Researchers from Yunnan Observatories of the Chinese Academy of Sciences have demonstrated the evolution of separated strands within the apparent single coronal loops observed in Atmospheric Imaging Assembly (AIA) images.
This work was published in Astronomy & Astrophysics on Oct. 30.
Theoretically, both wave heating and reconnection-type heating could contribute to the heating of coronal loops, especially the warm loops at temperatures around 1-1.5 MK, which are ubiquitous, long-lived, and seemingly stable in the corona.
However, there is still no observation showing the exchange of segments and footpoints of the braiding structures within coronal loops, which is expected to be the morphological evolution of the reconnected magnetic bundles, as implied by the picture of nanoflare.
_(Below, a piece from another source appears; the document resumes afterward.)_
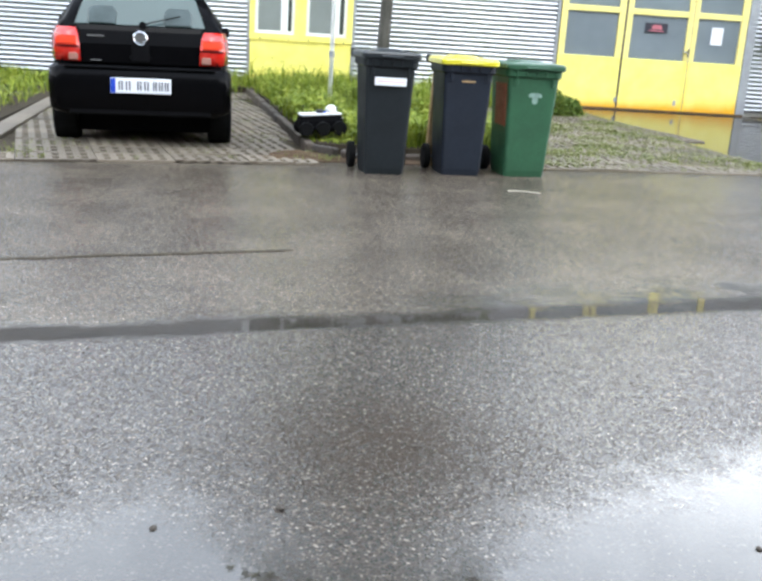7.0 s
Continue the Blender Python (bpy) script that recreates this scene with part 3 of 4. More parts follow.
def build_building():
    house = empty("workshop_building", pose(0, WALL_Y, 0), "long low workshop with corrugated metal facade and yellow frames", "building")
    roof = 5.15
    # core of the wall, broken by the openings
    core = bmesh.new()
    spans = [(-14, -0.49, 0), (1.265, 4.86, 0), (8.46, 11.10, 0), (12.34, 14.40, 0), (19.3, 34, 0)]
    for a, b, _ in spans:
        box(a, b, 0.0, 0.3, 0, roof, bm=core)
    for a, b, z in ((-0.49, 1.265, 4.72), (4.86, 8.46, 5.0), (11.10, 12.34, 2.56), (14.40, 19.3, 3.75)):
        box(a, b, 0.0, 0.3, z, roof, bm=core)
    box(-14, 34, 0.3, 9.0, roof - 0.2, roof, bm=core)
    box(-14, 34, 4.2, 4.3, 0, roof - 0.2, bm=core)
    box(-14, 34, 0.3, 4.2, -0.05, 0.03, bm=core)
    part("wall", core, ROOM, house, "inner shell of the facade")
    for a, b, z0, z1 in ((-14, -0.52, 0.08, 5.1), (1.29, 4.82, 0.08, 5.1), (8.48, 11.10, 0.08, 5.1), (12.36, 14.38, 0.08, 5.1), (19.32, 34, 0.08, 5.1), (-0.50, 1.27, 4.74, 5.1), (11.12, 12.34, 2.60, 5.1), (14.40, 19.3, 3.8, 5.1)):
        corrugated("corrugated_sheet", a, b, z0, z1, house)
    part("roof_cap", box(-14.1, 34.1, -0.12, 0.4, 5.1, 5.28, 0.01), GREY_STEEL, house, "grey metal roof edge")
    part("plinth", box(-14, 4.84, -0.006, 0.01, -0.05, 0.08), CONCRETE, house)
    part("plinth", box(8.48, 34, -0.006, 0.01, -0.05, 0.08), CONCRETE, house)
    # grey edge trims
    for x in (-0.53, 1.262, 4.815, 12.21, 12.29, 14.36):
        part("edge_trim", box(x, x + 0.055, -0.05, 0.0, 0.02, 5.1, 0.004), GREY_STEEL, house)
    part("edge_trim", box(8.30, 8.47, -0.055, 0.0, 0.0, 5.09, 0.006), GREY_STEEL, house)
    # downpipe with brackets
    pipe = part("downpipe", turned([(0.055, 0.05), (0.055, 5.1)], 14), GREY_STEEL, house, "grey metal downpipe", pose(9.95, -0.10, 0), True)
    for z in (0.5, 1.9, 3.4):
        part("bracket", box(-0.07, 0.07, -0.06, 0.1, z, z + 0.035), GREY_STEEL, pipe)
    # yellow window unit
    win = part("window_unit", box(-0.47, 1.255, -0.02, 0.04, 0.02, 0.83, 0.004), YELLOW, house, "yellow panel below white-framed windows")
    part("rail", box(-0.49, 1.265, -0.05, 0.05, 0.83, 0.94, 0.006), YELLOW, win)
    part("rail", box(-0.44, 1.225, -0.034, -0.02, 0.05, 0.12, 0.003), YELLOW, win)
    for a, b in ((-0.47, -0.415), (1.20, 1.255)):
        part("stile", box(a, b, -0.034, -0.02, 0.12, 0.83, 0.003), YELLOW, win)
    for x in (-0.30, 0.18, 0.52, 1.12):
        part("rivet", turned([(0.012, 0), (0.012, 0.01)], 8, "y"), INK, win, "", pose(x, -0.062, 0.86))
    for a, b in ((-0.49, -0.39), (0.275, 0.475), (1.165, 1.265)):
        part("post", box(a, b, -0.05, 0.06, 0.94, 2.64, 0.005), YELLOW, win)
        part("post", box(a, b, -0.05, 0.06, 2.64, 4.72, 0.005), WHITE, win)
    for z in (2.52, 4.60):
        part("rail", box(-0.39, 1.165, -0.045, 0.055, z, z + 0.12, 0.005), YELLOW if z < 3 else WHITE, win)
    for a, b in ((-0.39, 0.275), (0.475, 1.165)):
        for z0, z1 in ((0.94, 2.52), (2.64, 4.60)):
            mid = z0 + 0.75
            f = framed(win, a, b, z0, z1, 0.05, WHITE, "sash", 0.0, 0.06)
            part("transom", box(a + 0.05, b - 0.05, 0.002, 0.055, mid - 0.03, mid + 0.03), WHITE, f)
            part("mullion", box((a + b) / 2 + 0.10, (a + b) / 2 + 0.22, 0.004, 0.05, z0 + 0.05, mid - 0.03), WHITE, f)
            pane(f, a + 0.05, (a + b) / 2 + 0.10, z0 + 0.05, mid - 0.03, PANE_REFLECTION, 0.02)
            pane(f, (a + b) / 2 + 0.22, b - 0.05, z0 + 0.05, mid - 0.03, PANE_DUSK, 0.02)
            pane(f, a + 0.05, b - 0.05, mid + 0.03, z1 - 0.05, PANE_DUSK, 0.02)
    # gate
    gate = part("gate", box(4.87, 8.30, 0.0, 0.05, 4.98, 5.09), YELLOW, house, "tall yellow folding gate with grey-blue panes and rust at its foot")
    bars_z = (0.91, 1.66, 2.49, 3.32, 4.15, 4.98)
    for a, b, la, lb in ((4.89, 6.045, 0.11, 0.12), (6.06, 7.275, 0.11, 0.085), (7.29, 8.29, 0.085, 0.12)):
        leaf = part("leaf", box(a, b, -0.045, 0.02, 0.02, 0.91, 0.005), YELLOW_RUST, gate)
        for p0, p1 in ((a, a + la), (b - lb, b)):
            part("stile", box(p0, p1, -0.05, 0.03, 0.91, 4.98, 0.005), FRAME_YELLOW, leaf)
        for z in bars_z[1:]:
            part("rail", box(a + la, b - lb, -0.048, 0.028, z, z + 0.10 if z < 4.9 else z + 0.002, 0.004), FRAME_YELLOW, leaf)
        for z0, z1 in zip(bars_z, bars_z[1:]):
            pane(leaf, a + la, b - lb, z0 + (0.1 if z0 > 1 else 0.0), z1, PANE_DULL, -0.012)
    part("seal", box(6.036, 6.068, -0.054, -0.046, 0.03, 4.98), INK, gate, "dark rubber seal")
    part("seal", box(7.276, 7.289, -0.03, 0.02, 0.03, 4.98), GREY_STEEL, gate)
    h = part("handle", box(7.24, 7.27, -0.075, -0.05, 0.98, 1.14, 0.005), CHROME, gate)
    part("lever", box(7.17, 7.26, -0.095, -0.075, 1.06, 1.085, 0.004), CHROME, h)
    for x in (6.0, 7.1):
        part("foot_bolt", box(x, x + 0.05, -0.062, -0.045, 0.13, 0.22, 0.004), GREY_STEEL, gate)
    # the sill's dark brown paints the shadow line under the gate
    part("threshold", box(4.87, 8.45, -0.065, 0.2, -0.02, 0.035), DIRT_AND_SILL_SHADE, gate, "sill coloured dark brown for the shadow at the gate foot")
    # slim window
    slim = part("window_unit", box(11.16, 12.20, -0.02, 0.04, 0.02, 0.80, 0.004), YELLOW, house, "slim yellow window with two tall dark panes")
    part("rail", box(11.10, 12.21, -0.05, 0.06, 0.80, 0.92, 0.005), YELLOW, slim)
    part("rail", box(11.10, 12.21, -0.05, 0.06, 2.46, 2.58, 0.005), FRAME_YELLOW, slim)
    for a, b in ((11.10, 11.17), (11.57, 11.70), (12.10, 12.21)):
        part("post", box(a, b, -0.05, 0.06, 0.92, 2.46, 0.005), FRAME_YELLOW, slim)
    for a, b in ((11.17, 11.57), (11.70, 12.10)):
        pane(slim, a, b, 0.92, 2.46, PANE_DARK)
    # wide window at the end
    wide = part("window_unit", box(14.43, 19.28, -0.02, 0.04, 0.02, 0.83, 0.004), PALE_YELLOW, house, "wide window wall with pale yellow bars and panels")
    for z in (0.83, 1.45, 2.17, 2.92, 3.68):
        part("rail", box(14.40, 19.3, -0.03, 0.05, z, z + 0.06, 0.004), PALE_YELLOW, wide)
    x = 14.40
    while x < 19.4:
        part("post", box(x, x + 0.075, -0.035, 0.06, 0.03, 3.74, 0.004), PALE_YELLOW, wide)
        if x + 0.72 < 19.35:
            for z0, z1 in ((0.89, 1.45), (1.51, 2.17), (2.23, 2.92), (2.98, 3.68)):
                pane(wide, x + 0.075, x + 0.72, z0, z1, PANE_DARK)
        x += 0.72
    return house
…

In this study, the researchers developed a machine learning (ML) model to upscale and enhance the uninterrupted full-disk AIA images to match the simultaneous images taken by High-resolution Coronal Imager (Hi-C) during its brief flight. The AIA images enhanced by the ML model resolved some substructures braiding with each other in what appear to be single AIA structure.
In particular, the pairs of braiding loop strands were found to evolve to two parallel ones accompanying with impulsive heating in their footpoints, supporting that the interaction between the ML-resolved substructures producing a nanoflare.
The ML algorithm proposed in this study is powerful to bring out the substructure at the scale of one pixel in an image with relatively low resolution.